As my tutorials clearly show, it is the RESISTIVE component of the 
common mode impedance at the frequency(ies) of interest that is most 
effective at suppressing common mode current, because the reactive 
component of the impedance, whether inductive or capacitive, can, 
depending on the electrical length of the rest of the common mode 
circuit, be cancelled by the reactive component of the rest of the 
common mode circuit, leaving only the resistive component to block 
common mode current.  And this was one of many conclusions of that DoD 
engineering report.

Yes, the resistance dissipates power, but dissipation can be limited by 
making Rs sufficiently large.

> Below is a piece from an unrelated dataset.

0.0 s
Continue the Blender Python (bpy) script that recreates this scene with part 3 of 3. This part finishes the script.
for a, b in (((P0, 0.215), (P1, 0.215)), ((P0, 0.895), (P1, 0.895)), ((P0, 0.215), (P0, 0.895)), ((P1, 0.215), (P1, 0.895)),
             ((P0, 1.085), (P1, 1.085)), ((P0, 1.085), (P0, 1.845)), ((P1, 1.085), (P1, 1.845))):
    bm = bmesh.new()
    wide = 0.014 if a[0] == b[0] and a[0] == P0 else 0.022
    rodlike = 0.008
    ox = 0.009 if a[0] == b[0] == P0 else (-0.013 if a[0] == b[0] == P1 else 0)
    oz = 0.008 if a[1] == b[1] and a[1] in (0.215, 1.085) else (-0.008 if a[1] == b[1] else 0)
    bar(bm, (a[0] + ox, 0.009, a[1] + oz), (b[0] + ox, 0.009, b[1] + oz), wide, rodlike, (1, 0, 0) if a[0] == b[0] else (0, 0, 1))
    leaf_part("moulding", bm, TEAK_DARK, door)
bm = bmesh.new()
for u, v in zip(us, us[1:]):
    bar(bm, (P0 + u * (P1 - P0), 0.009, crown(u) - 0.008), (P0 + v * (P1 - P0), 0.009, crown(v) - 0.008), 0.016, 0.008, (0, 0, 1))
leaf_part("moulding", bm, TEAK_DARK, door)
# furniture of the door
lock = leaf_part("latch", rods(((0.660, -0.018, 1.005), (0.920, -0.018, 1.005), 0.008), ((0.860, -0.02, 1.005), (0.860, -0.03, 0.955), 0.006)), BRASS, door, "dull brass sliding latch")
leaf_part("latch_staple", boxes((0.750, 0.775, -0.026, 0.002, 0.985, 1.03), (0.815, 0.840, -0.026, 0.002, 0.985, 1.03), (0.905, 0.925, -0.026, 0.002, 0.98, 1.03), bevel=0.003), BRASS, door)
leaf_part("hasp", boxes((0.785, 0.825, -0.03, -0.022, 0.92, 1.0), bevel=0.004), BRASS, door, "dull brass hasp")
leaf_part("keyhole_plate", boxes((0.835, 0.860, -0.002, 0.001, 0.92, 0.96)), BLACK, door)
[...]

The designs in k9yc/com/2008Cookbook.pdf 
provide measured Rs values in the range of 10K ohms. Stick that value in 
an NEC model of a dipole that includes the common mode circuit (a wire 
with the diameter of the coax shield and the dielectric constant of the 
outer jacket, and that follows the geometry and electrical connections 
of the feedline).

The virtue of low Q materials like #31 is that multi-turn chokes wound 
on it are predominantly resistive over one or two octaves of bandwidth, 
depending on the dimensions of the core, the winding, and the frequency 
of interest.  The shortcoming of high Q materials like #43, #52, and #61 
is that their resonance is much narrower, AND the fact that ferrite 
components have rather wide tolerances.  For most Fair-Rite components 
it's +/- 20%. I can get some very high Rs values from chokes wound on 
these toroids, but if I measure chokes on toroids that are as little as 
10% different, their resonances will be displaced enough that you'd have 
to measure every choke you wind.

Even with #31 material, I characterized more than 300 toroids, for the 
Cookbook, built and measured chokes on selected cores that were at the 
limits of what I measured, and used worst case results for 
recommendations on a band-by-band basis. That would not be possible with 
#43 material.  And #61 is much higher Q than #43 -- it's a major 
engineering project to even FIND the resonance. The hard part is that 
the stray C that forms the resonance is quite small.

73, Jim K9YC


On 2/3/2019 12:19 PM, Larry Benko wrote:
> I spent years designing EMI compliant telecom and other communication 
> equipment.